- EXERCISE BRIEF -
Each line of the listing that contains the word "objects" is to be copied.

___

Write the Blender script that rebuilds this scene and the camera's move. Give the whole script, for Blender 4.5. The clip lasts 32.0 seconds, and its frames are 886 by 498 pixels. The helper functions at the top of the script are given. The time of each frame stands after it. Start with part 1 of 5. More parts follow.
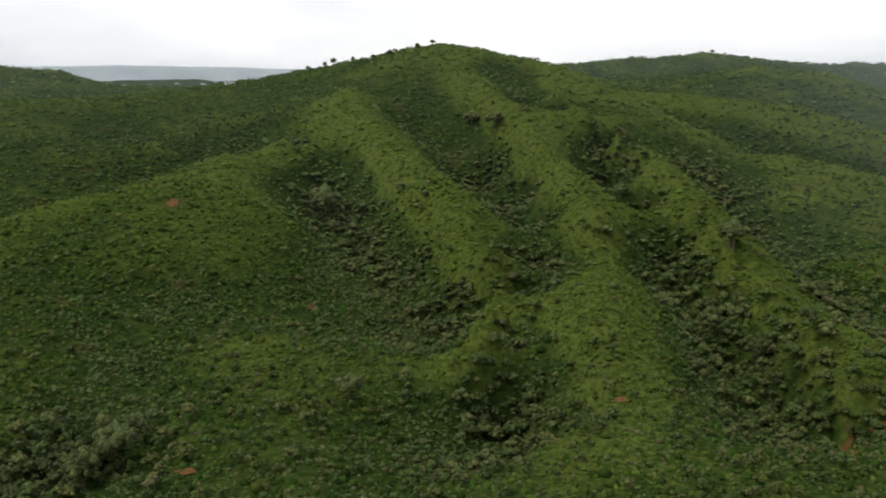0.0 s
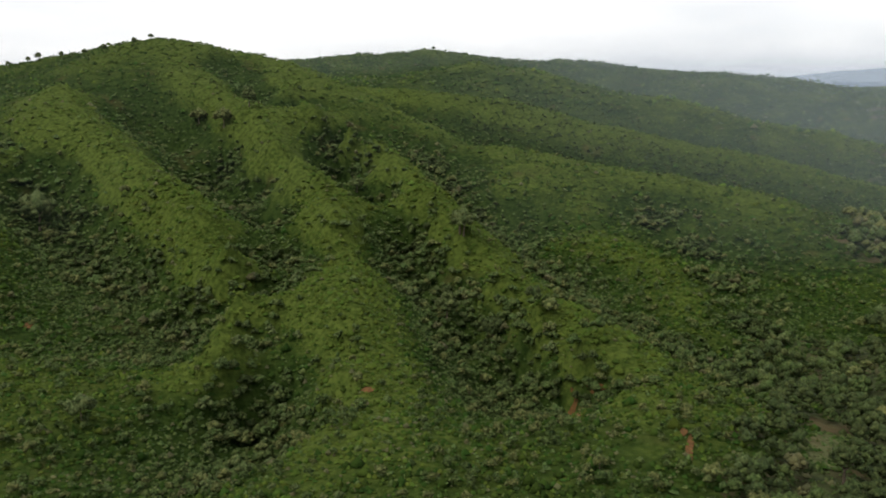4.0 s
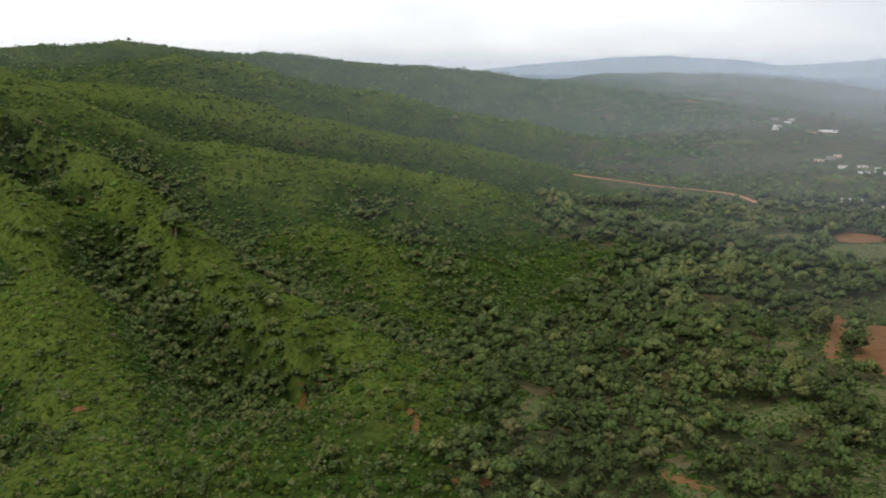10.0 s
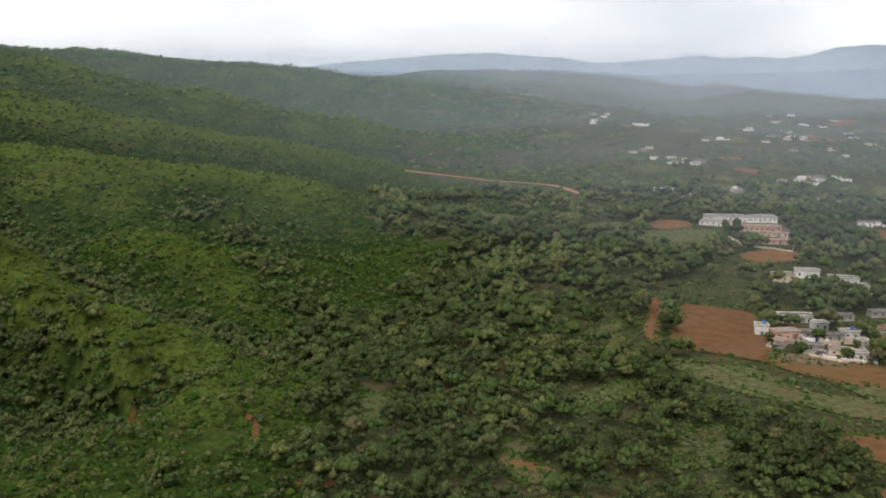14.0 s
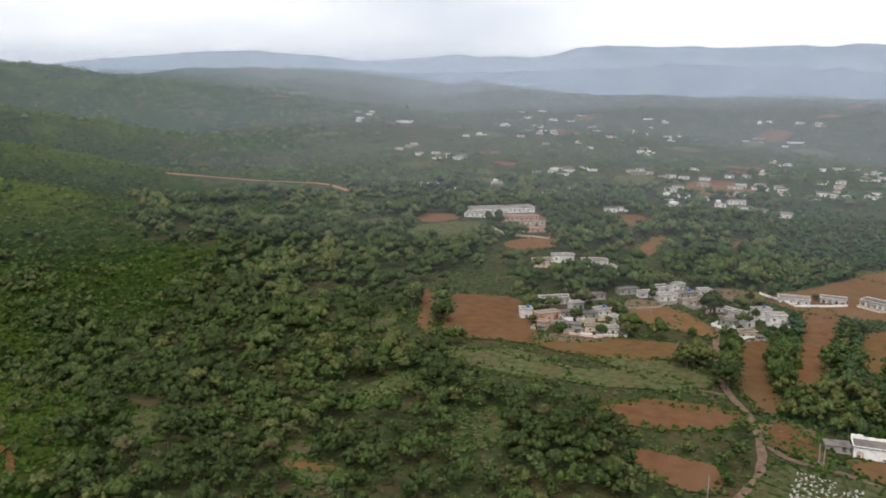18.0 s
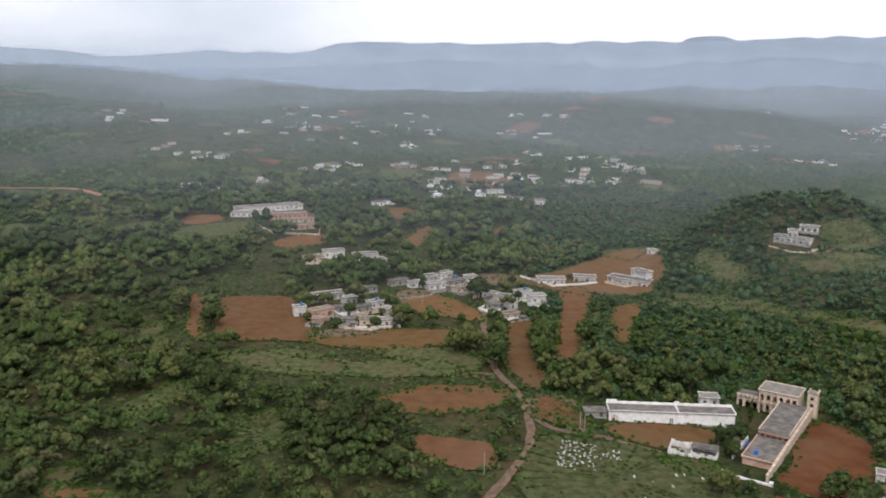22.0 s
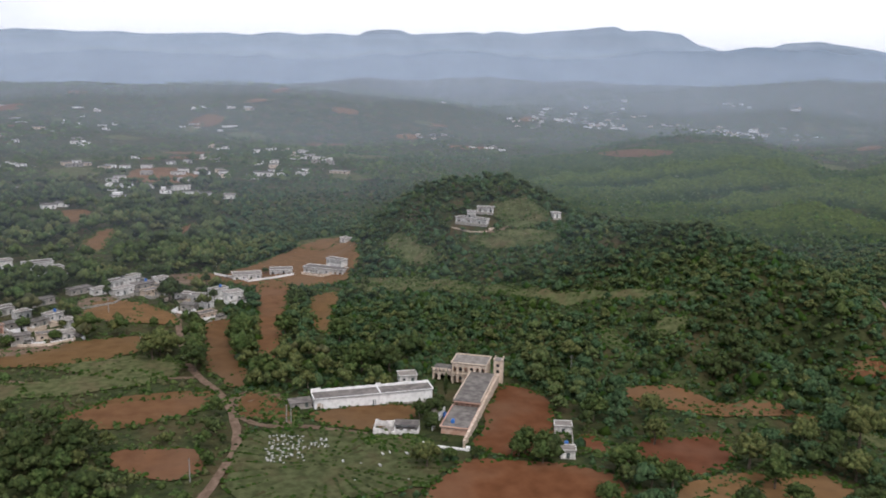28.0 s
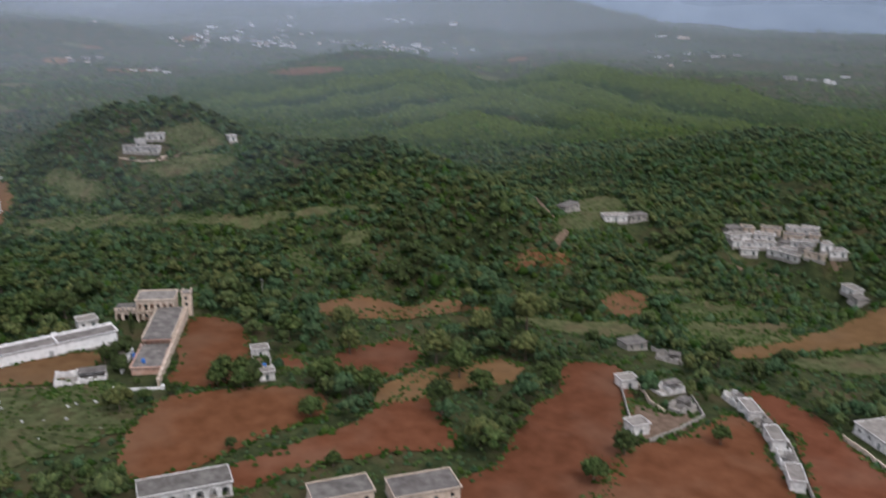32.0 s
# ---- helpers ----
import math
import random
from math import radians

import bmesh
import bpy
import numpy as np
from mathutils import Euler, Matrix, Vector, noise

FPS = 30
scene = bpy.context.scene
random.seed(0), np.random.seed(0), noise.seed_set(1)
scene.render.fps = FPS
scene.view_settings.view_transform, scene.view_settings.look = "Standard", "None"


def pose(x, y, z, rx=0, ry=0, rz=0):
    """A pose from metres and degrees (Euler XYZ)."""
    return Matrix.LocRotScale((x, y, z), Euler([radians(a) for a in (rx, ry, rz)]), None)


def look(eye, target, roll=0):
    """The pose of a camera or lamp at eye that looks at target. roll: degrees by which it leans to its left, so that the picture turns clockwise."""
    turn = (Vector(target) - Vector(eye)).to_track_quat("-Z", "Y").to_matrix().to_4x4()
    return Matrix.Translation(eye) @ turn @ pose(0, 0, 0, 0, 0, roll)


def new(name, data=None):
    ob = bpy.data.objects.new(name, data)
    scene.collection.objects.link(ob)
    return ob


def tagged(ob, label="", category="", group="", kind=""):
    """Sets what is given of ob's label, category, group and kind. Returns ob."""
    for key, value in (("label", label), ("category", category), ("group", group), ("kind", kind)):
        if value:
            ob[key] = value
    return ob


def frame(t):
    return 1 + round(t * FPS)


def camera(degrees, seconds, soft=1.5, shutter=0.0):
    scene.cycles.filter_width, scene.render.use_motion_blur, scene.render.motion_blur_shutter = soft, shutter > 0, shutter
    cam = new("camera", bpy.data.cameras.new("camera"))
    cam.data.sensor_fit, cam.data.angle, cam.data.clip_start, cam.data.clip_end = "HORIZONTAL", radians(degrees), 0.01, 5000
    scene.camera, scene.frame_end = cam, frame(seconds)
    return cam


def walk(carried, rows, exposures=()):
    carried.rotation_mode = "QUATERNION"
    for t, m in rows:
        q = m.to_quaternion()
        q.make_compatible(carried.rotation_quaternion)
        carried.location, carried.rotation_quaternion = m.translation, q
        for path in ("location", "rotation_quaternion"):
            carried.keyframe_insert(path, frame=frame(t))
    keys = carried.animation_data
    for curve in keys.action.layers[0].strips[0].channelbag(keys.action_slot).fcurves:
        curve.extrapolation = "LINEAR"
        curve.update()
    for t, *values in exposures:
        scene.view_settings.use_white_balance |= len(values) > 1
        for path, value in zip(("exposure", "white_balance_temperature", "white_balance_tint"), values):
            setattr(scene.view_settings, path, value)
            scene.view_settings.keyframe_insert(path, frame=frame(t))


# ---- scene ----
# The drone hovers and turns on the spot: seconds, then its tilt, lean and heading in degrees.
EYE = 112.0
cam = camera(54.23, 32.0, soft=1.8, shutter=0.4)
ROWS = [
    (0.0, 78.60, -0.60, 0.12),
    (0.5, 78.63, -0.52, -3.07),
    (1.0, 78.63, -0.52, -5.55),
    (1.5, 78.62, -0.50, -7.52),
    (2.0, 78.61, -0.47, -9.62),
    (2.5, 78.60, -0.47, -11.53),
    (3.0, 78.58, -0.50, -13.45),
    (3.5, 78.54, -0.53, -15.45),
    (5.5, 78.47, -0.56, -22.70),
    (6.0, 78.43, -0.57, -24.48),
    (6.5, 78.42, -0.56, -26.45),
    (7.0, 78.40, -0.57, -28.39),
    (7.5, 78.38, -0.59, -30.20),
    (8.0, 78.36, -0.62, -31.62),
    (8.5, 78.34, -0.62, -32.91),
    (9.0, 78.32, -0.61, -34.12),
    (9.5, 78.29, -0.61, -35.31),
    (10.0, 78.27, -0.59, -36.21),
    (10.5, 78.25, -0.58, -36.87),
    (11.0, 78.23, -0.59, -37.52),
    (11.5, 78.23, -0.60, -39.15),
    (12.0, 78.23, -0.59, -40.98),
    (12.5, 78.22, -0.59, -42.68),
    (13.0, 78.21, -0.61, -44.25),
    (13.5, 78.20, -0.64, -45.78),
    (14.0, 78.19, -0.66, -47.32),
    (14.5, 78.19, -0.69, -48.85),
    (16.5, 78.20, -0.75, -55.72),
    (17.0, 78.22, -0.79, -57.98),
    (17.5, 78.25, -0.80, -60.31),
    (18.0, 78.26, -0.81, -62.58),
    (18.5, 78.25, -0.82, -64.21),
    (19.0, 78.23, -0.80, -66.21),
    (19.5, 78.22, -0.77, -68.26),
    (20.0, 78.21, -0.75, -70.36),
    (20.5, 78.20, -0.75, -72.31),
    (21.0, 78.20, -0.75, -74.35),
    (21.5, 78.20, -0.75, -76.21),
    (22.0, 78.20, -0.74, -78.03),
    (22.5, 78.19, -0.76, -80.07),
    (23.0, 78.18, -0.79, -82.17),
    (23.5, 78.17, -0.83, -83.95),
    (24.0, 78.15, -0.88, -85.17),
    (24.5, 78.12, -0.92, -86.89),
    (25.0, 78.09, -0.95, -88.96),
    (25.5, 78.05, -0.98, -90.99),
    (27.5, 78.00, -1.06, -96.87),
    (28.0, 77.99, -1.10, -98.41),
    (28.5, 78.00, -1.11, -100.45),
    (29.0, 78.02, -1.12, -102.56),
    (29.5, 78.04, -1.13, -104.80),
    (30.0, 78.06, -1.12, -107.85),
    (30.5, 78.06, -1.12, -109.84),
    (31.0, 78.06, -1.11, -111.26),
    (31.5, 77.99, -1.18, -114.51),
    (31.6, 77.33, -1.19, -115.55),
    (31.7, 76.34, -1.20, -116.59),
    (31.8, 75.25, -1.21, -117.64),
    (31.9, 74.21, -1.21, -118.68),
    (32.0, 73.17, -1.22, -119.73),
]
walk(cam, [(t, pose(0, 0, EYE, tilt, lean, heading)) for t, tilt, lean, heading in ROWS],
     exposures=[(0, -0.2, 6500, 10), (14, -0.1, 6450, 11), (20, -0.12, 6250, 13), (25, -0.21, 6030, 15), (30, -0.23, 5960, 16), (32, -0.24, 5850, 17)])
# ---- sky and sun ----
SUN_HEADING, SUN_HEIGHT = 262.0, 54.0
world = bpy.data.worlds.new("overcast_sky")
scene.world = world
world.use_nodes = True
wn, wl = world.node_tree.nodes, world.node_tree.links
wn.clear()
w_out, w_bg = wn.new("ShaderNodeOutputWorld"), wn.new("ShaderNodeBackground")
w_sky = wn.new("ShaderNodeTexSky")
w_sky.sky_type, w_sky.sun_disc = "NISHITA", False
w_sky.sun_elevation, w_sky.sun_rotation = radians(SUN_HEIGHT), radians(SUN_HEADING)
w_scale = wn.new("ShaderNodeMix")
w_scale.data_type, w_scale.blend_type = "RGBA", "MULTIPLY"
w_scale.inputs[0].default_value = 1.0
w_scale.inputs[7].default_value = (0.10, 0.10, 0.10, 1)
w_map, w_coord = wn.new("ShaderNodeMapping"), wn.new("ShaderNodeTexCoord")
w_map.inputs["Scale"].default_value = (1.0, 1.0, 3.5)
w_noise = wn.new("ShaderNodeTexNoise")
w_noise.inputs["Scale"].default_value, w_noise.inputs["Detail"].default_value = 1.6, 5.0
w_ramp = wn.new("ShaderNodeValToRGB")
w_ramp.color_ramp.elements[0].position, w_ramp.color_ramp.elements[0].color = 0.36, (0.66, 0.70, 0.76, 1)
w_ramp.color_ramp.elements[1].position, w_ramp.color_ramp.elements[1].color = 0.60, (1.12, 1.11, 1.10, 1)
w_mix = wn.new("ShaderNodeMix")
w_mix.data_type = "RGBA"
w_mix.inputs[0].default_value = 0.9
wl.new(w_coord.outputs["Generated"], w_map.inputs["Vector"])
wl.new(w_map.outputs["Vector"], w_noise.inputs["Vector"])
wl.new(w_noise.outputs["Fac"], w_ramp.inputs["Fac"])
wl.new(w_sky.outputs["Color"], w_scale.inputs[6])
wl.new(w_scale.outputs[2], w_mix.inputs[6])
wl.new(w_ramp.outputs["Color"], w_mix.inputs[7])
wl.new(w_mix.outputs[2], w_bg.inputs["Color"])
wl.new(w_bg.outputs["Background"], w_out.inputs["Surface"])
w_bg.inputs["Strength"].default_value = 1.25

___

- RESULT OF THE TASK -
    ob = bpy.data.objects.new(name, data)
    scene.collection.objects.link(ob)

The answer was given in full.